Tre mesi sono passati dall’inizio della scuola e sembra che tutto si sia assestato dopo la frenesia dei primi due mesi, tutti occupati dalla formulazione dei programmi, dalla identificazione dei progetti e dalla creazione di un rapporto con le vecchie e le nuove classi. La scuola sembra essere un treno, una volta avviato va e corre su binari prestabiliti, binari che portano a stazioni prefissate e da cui non si può prescindere. Questo sembra essere la scuola e ora, a dicembre, sembra che tutto sia a posto.
In realtà, dentro questo apparente tran tran quotidiano dove tutto viene assorbito, vi è qualcosa che sfugge, qualcosa che urge a cambiare direzione e che si dovrebbe cominciare a prendere sul serio. Una cosa è certa: questo svolgersi delle procedure accade, ma vi è qualcosa di ancor più significativo che accade, e che chiede di essere considerato. Non è un nuovo sessantotto, né il lamento che si leva perché tutto va male. E’ una domanda nuova che si sente nell’aria e che rischia di essere lasciata lì, perché non si trova una risposta pronta.

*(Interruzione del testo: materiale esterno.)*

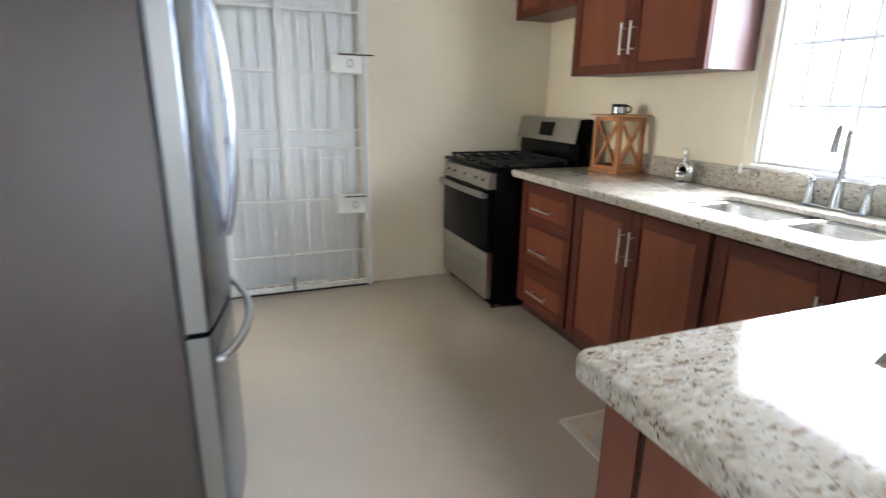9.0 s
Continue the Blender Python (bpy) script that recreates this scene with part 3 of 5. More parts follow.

Invece va al cuore della questione scuola.
Due sono le facce di questa domanda che vibra nell’aria. La prima è una domanda che si è fatta più insistente per il cambiamento generazionale che sta avvenendo. E’ una realtà: il volto della scuola sta mutando, molti insegnanti stanno andando in pensione e vi sono giovani che entrano a scuola sia come potenziamento sia con la possibilità di avere una cattedra di insegnamento. Che cosa portano questi giovani dentro un mondo che si era assestato? L’esigenza che l’insegnamento torni ad avere fascino e porti dentro le classi la passione per la conoscenza. Questa domanda non sopporta la riduzione dell’insegnamento a teorie da applicare o regole da rispettare, perché vuole ciò che l’insegnamento è, una tensione inesauribile ad allargare gli orizzonti della realtà fino a toccare le vette più elevate del vero e del bello.
E guai ad uccidere questa domanda, guai a buttare acqua su queste fiamme che attizzano nuovi incendi, guai! Qui, in questo desiderio con cui si entra ogni mattina in classe, in questa passione con cui si aprono i libri o si accende la Lim si trova la possibilità di percorrere nuove strade di conoscenza. Oggi più che mai è evidente che la questione della scuola non sono le riforme, ma chi entra in classe, e oggi vi è una domanda nuova in chi entra in classe, non più lo scetticismo con cui è invecchiata la scuola. Prendere sul serio questa domanda può aprire strade nuove.
La seconda faccia di ciò che sta succedendo oggi riguarda gli studenti, è il loro studio. Vi è un disagio che si percepisce dentro le classi, il disagio di quando si devono tirare le somme, per cui si passa da una verifica a un’interrogazione, da un’interrogazione ad una verifica senza soluzione di continuità. Una mia studentessa ha espresso in modo incisivo questa situazione dicendomi che questo bombardamento di impegni scolastici arriva a non farla più pensare, a toglierle idee. Mi ha colpito questa affermazione, ne ho discusso con lei per cogliere l’istanza che sta dentro questo giudizio apparentemente negativo. E’ la domanda che lo studio da meccanismo di stimolo-risposta diventa possibilità di ricerca, è la domanda di diventare protagonisti e per questo occorre scoprire il senso dello studio, il perché — come diceva don Milani — ciò che faccio a scuola mi interessa. Si apre così un’urgenza decisiva, quella di chiudere con lo studio come cappa, come peso da portare, per entrare in una prospettiva nuova, quella in cui lo studio assume il fascino di una ricerca. Nella scuola urge trovare la strada per far diventare lo studio un percorso che interessa perché riguarda la vita.
Sono queste due domande che hanno la stessa origine, quella di poter gustare ciò che si fa in classe. Arrivano da due direzioni diverse e urgono che si vada nella stessa direzione, che si aprano orizzonti di vera conoscenza, di affascinante comprensione del reale. Sono due facce della stessa medaglia, non vi è una risposta che si deve dare, una teoria pedagogica da applicare come si è fatto spesso, oppure delle regole da stabilire come si è fatto altrettante volte; c’è da prendere una strada e percorrerla pazientemente. E’ tempo di esperienza. Che ognuno possa farla, finendola con una prassi antididattica che stabilisce in anticipo il percorso che si deve fare. E’ ora di stare alle domande che sorgono e di seguire la prospettiva che imprimono, per verificarne l’incidenza dentro la realtà. Ed è ora che ognuno si prenda la responsabilità di tentare.